How do I measure cost of vacancy for a non-revenue role?

For non-revenue roles, the productivity multiplier is the most important variable. A senior engineer who's not yet hired isn't directly losing you revenue, but they're delaying every feature that would have shipped — which compounds. The standard approach is 2-3x salary for individual contributors and 3-5x for senior or specialized roles.

If you want a simpler proxy: ask the hiring manager what gets blocked or delayed while the role is open, then attach a dollar figure to that. It's almost always larger than the salary number.

Is AI hiring really faster, or is it just marketing?

It's faster at specific things. Reading resumes against criteria? Much faster, and arguably more consistent than tired humans on a Friday. Outreach personalization at scale? Much faster. Scheduling? Solved years ago.

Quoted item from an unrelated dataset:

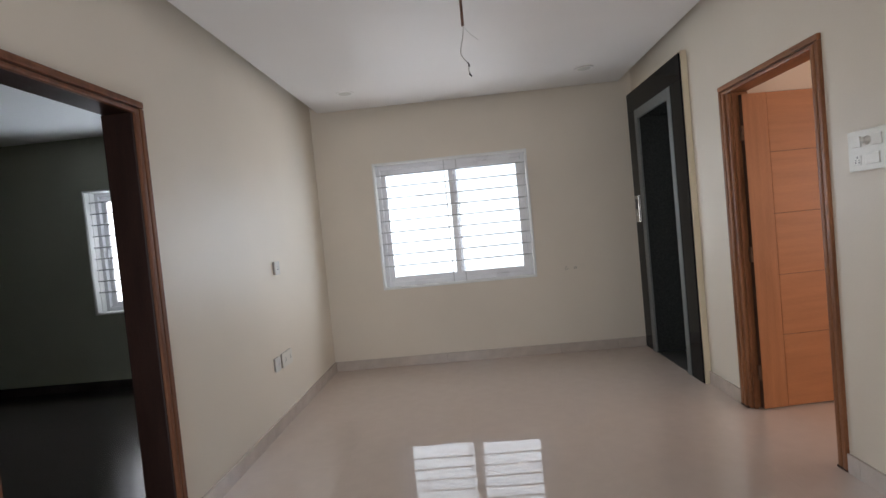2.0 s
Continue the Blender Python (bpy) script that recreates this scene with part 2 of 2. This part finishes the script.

What it doesn't do faster — and shouldn't try to — is the actual interview, the actual judgment call, the actual offer conversation. The lift from AI in hiring is "the recruiter spends her time on the 15 candidates who matter instead of skim-reading 200 resumes." That's a real lift. It's not magic.

The 30-second summary

If you remember one thing from this article: the cost of a slow hire isn't the salary you're not paying. It's the productivity you're not getting (2-3x salary), the team drag you're not seeing on dashboards, and the candidates dropping out of your pipeline while it sits.

Run the calculator above against a real req. If the number embarrasses you, you have a budget case for fixing the workflow this quarter. The three operational fixes — same-day posting, auto-triage on inbound, frictionless scheduling — get you halfway there for free. Active sourcing closes the rest of the gap. Searching across hundreds of millions of profiles is no longer the moonshot it was three years ago; it's table stakes for hard searches.

The companies that close roles in 16 days aren't smarter. They've just stopped fighting their own process. Start with one req.